Entries with animation source code:
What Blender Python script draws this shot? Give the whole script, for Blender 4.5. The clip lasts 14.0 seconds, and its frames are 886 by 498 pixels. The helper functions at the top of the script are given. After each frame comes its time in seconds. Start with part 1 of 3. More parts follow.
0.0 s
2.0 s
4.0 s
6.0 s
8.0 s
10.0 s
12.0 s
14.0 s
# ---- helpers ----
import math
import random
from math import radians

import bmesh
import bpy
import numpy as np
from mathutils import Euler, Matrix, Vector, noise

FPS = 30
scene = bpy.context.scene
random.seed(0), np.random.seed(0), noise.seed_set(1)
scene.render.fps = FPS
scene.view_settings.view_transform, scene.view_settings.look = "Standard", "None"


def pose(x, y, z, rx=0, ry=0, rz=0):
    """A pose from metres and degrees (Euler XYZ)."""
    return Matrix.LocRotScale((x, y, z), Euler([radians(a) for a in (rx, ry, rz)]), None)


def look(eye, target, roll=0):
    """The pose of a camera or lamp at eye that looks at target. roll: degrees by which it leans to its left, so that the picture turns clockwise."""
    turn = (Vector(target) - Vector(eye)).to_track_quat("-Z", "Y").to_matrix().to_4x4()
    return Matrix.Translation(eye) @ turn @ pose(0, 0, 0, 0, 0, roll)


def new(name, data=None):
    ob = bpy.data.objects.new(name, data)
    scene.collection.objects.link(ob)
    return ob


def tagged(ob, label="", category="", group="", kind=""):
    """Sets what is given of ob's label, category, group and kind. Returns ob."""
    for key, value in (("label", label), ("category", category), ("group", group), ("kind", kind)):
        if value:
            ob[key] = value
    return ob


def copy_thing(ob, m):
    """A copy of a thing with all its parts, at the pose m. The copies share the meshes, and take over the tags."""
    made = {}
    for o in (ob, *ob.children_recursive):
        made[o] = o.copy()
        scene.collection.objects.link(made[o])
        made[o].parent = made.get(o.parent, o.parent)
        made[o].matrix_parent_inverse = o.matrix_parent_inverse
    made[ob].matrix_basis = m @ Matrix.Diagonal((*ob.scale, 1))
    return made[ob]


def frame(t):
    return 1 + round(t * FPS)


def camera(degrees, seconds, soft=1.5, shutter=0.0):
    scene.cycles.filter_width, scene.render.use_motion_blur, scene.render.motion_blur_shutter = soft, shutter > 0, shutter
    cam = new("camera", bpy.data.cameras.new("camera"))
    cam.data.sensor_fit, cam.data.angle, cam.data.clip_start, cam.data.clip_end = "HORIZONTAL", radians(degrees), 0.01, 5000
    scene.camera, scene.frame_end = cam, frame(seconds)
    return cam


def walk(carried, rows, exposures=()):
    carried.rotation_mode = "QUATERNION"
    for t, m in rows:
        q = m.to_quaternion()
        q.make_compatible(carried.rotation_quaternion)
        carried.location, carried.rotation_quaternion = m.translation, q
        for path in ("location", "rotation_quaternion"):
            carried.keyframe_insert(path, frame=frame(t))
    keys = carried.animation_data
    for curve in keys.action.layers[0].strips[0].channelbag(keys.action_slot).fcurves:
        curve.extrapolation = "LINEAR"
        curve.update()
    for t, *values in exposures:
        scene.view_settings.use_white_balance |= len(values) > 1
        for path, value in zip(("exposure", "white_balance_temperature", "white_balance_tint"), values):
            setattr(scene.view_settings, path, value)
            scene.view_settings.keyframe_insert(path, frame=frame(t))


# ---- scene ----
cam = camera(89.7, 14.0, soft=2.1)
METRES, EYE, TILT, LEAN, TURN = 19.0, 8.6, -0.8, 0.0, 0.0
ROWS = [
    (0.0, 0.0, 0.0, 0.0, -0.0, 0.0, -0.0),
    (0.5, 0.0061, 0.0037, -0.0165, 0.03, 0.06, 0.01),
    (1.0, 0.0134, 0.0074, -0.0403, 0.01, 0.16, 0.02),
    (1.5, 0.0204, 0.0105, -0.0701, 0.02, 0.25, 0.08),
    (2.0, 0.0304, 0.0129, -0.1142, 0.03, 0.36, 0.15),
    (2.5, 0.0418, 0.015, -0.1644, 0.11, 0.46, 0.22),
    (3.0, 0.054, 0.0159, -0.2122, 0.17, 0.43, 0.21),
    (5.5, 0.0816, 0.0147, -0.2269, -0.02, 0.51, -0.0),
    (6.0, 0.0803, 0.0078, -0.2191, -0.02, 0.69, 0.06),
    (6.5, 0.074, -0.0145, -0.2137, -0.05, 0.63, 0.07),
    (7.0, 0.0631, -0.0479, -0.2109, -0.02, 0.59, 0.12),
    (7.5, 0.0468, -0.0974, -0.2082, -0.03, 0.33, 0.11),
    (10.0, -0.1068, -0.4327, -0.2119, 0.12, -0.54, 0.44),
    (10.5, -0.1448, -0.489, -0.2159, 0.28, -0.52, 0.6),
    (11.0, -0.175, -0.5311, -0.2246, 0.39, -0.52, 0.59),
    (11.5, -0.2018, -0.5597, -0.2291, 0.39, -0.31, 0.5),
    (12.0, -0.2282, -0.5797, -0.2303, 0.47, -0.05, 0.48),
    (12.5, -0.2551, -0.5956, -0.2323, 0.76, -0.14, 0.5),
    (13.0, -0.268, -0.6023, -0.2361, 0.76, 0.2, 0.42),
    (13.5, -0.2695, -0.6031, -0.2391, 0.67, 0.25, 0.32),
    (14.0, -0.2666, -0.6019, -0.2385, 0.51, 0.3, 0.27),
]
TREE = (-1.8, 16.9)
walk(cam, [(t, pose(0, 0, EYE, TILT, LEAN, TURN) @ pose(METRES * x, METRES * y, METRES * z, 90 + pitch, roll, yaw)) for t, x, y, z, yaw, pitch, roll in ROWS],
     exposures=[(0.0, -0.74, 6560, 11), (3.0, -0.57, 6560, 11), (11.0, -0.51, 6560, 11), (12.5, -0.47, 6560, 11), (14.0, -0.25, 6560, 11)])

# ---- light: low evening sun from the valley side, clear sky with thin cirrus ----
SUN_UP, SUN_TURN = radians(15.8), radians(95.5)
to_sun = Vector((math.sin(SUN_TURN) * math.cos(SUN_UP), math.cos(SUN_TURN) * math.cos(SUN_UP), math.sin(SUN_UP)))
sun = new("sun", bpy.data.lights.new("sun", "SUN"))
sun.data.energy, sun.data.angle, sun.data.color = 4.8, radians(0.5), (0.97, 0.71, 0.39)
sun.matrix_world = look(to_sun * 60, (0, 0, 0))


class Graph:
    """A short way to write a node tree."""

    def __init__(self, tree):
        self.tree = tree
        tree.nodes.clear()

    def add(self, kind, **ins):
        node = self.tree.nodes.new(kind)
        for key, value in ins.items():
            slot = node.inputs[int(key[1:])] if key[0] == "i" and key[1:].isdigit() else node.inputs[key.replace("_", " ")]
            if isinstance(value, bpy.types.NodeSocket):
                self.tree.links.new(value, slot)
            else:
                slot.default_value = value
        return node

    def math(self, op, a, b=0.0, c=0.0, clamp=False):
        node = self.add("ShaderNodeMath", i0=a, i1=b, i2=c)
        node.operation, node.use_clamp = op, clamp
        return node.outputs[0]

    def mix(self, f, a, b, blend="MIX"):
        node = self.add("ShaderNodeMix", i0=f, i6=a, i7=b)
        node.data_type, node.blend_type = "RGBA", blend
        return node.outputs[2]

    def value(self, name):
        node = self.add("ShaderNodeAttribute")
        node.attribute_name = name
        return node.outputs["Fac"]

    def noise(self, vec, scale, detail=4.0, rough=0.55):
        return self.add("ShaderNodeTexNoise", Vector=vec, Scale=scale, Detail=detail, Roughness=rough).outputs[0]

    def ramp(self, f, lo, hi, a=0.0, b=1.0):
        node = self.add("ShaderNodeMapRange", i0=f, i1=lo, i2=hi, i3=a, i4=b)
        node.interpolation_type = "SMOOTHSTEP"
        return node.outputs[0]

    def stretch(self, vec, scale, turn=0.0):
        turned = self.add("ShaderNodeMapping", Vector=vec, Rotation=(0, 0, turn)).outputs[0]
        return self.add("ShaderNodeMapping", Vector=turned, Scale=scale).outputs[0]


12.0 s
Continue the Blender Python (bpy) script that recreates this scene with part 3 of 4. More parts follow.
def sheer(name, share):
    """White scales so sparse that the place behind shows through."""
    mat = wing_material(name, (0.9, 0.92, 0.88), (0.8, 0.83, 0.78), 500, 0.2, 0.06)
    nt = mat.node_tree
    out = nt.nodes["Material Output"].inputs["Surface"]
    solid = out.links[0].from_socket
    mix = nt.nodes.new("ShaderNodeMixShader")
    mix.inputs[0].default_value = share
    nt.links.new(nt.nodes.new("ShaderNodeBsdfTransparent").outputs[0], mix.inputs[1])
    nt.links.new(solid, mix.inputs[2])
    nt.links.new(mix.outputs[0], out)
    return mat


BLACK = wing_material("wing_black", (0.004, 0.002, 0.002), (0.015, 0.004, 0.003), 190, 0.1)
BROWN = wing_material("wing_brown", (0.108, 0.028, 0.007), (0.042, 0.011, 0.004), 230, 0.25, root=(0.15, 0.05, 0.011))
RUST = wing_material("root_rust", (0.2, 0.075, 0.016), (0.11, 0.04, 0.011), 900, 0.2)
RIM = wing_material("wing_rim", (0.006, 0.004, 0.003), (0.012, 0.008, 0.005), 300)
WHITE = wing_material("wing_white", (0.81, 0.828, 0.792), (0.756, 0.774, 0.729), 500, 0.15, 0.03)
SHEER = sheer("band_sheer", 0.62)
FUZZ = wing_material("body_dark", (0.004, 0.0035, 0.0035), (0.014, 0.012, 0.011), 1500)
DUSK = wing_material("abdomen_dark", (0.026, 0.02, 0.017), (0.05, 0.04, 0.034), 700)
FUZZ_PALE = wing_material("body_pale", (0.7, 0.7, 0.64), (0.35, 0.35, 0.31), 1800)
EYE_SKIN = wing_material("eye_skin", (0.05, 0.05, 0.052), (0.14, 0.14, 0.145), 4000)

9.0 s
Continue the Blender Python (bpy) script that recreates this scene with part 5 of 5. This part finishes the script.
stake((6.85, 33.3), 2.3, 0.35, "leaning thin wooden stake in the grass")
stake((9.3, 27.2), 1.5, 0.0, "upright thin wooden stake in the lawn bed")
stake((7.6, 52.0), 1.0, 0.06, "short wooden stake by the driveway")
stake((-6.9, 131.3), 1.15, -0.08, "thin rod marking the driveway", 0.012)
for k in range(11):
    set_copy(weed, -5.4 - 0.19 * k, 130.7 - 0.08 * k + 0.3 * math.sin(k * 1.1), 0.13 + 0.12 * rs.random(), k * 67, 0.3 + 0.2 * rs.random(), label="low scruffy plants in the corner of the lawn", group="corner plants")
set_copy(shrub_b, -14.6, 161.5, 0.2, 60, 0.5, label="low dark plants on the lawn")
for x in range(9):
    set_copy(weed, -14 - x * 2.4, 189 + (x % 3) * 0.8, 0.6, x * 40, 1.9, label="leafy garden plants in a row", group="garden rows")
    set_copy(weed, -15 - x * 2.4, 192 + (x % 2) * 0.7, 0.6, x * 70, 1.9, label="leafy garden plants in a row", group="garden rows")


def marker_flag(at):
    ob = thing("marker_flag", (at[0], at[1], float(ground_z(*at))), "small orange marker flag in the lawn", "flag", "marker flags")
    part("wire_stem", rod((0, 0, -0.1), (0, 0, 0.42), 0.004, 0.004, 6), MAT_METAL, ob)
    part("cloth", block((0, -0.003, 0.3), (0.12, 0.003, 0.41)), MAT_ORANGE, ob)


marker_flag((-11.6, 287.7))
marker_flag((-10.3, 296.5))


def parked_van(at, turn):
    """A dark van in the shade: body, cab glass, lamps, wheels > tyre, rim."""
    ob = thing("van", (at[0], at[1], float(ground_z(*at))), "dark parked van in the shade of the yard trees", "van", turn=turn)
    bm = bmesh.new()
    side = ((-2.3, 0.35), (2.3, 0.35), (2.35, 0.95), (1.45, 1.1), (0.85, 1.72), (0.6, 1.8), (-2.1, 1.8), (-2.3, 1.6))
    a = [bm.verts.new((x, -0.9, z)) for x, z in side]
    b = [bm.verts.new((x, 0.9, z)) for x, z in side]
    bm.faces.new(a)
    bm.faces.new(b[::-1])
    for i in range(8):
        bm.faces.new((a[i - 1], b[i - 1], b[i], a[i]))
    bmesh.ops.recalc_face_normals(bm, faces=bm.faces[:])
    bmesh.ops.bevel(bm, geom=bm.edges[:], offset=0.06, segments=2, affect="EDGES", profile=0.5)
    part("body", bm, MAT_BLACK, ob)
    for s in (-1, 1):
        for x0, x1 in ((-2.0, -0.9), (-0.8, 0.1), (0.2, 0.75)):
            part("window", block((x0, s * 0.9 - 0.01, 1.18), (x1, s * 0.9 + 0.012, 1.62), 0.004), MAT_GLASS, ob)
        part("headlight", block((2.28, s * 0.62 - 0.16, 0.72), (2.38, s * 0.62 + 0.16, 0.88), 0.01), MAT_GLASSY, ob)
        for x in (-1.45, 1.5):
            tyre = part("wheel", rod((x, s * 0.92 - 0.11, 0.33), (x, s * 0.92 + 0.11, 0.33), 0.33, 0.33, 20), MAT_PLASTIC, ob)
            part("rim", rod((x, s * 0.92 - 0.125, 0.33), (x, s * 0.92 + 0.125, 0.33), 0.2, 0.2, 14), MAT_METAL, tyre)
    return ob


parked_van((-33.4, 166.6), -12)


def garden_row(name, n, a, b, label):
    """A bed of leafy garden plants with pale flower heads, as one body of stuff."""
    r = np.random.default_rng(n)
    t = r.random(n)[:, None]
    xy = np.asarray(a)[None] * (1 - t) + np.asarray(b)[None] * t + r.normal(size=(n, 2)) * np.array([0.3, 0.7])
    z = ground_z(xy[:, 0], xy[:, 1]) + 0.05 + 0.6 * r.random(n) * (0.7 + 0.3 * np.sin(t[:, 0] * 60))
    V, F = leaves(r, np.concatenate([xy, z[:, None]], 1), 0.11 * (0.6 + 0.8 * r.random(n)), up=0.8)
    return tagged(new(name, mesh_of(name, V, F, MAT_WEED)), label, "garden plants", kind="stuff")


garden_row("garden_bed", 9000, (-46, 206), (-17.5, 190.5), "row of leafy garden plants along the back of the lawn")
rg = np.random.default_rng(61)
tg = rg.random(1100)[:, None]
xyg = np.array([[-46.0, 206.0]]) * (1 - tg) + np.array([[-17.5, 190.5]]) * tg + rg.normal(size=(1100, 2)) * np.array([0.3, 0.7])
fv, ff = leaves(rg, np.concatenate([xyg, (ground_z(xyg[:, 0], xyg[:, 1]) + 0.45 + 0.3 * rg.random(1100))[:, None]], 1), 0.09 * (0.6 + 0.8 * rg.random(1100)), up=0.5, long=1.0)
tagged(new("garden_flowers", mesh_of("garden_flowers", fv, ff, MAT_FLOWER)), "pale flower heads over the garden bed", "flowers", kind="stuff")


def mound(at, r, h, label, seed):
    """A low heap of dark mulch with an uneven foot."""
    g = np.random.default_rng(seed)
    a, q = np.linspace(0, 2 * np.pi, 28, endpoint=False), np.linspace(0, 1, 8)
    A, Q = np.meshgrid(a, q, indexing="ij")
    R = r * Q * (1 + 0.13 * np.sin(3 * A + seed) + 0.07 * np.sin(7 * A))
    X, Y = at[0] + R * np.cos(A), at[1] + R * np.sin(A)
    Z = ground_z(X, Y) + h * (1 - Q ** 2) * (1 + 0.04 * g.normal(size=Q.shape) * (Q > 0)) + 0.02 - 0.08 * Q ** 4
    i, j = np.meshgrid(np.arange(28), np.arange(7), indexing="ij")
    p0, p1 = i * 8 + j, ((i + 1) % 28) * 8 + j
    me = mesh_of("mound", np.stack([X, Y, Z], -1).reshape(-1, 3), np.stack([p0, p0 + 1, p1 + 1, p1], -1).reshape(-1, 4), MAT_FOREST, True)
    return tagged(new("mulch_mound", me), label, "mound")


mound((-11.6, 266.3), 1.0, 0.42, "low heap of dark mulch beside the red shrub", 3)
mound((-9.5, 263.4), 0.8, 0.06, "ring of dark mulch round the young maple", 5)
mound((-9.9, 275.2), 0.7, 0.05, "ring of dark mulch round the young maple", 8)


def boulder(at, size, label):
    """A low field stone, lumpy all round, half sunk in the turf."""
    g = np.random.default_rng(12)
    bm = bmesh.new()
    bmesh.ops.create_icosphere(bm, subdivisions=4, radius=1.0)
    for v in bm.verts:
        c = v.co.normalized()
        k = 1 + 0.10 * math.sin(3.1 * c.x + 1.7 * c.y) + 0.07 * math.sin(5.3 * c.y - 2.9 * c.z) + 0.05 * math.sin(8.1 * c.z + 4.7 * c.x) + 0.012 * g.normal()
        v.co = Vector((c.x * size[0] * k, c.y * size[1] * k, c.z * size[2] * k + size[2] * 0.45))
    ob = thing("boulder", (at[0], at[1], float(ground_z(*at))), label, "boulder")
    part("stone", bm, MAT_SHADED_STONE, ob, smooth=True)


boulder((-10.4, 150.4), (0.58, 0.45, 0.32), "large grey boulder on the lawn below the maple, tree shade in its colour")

Task:
Return the exact lines from the line with "made[o].parent = made.get(o.parent, o.parent)" to the line with "q = m.to_quaternion()", inclusive of both, with nothing added.

Result for this exercise:
        made[o].parent = made.get(o.parent, o.parent)
        made[o].matrix_parent_inverse = o.matrix_parent_inverse
    made[ob].matrix_basis = m @ Matrix.Diagonal((*ob.scale, 1))
    return made[ob]


def frame(t):
    return 1 + round(t * FPS)


def camera(degrees, seconds, soft=1.5, shutter=0.0):
    scene.cycles.filter_width, scene.render.use_motion_blur, scene.render.motion_blur_shutter = soft, shutter > 0, shutter
    cam = new("camera", bpy.data.cameras.new("camera"))
    cam.data.sensor_fit, cam.data.angle, cam.data.clip_start, cam.data.clip_end = "HORIZONTAL", radians(degrees), 0.01, 5000
    scene.camera, scene.frame_end = cam, frame(seconds)
    return cam


def walk(carried, rows, exposures=()):
    carried.rotation_mode = "QUATERNION"
    for t, m in rows:
        q = m.to_quaternion()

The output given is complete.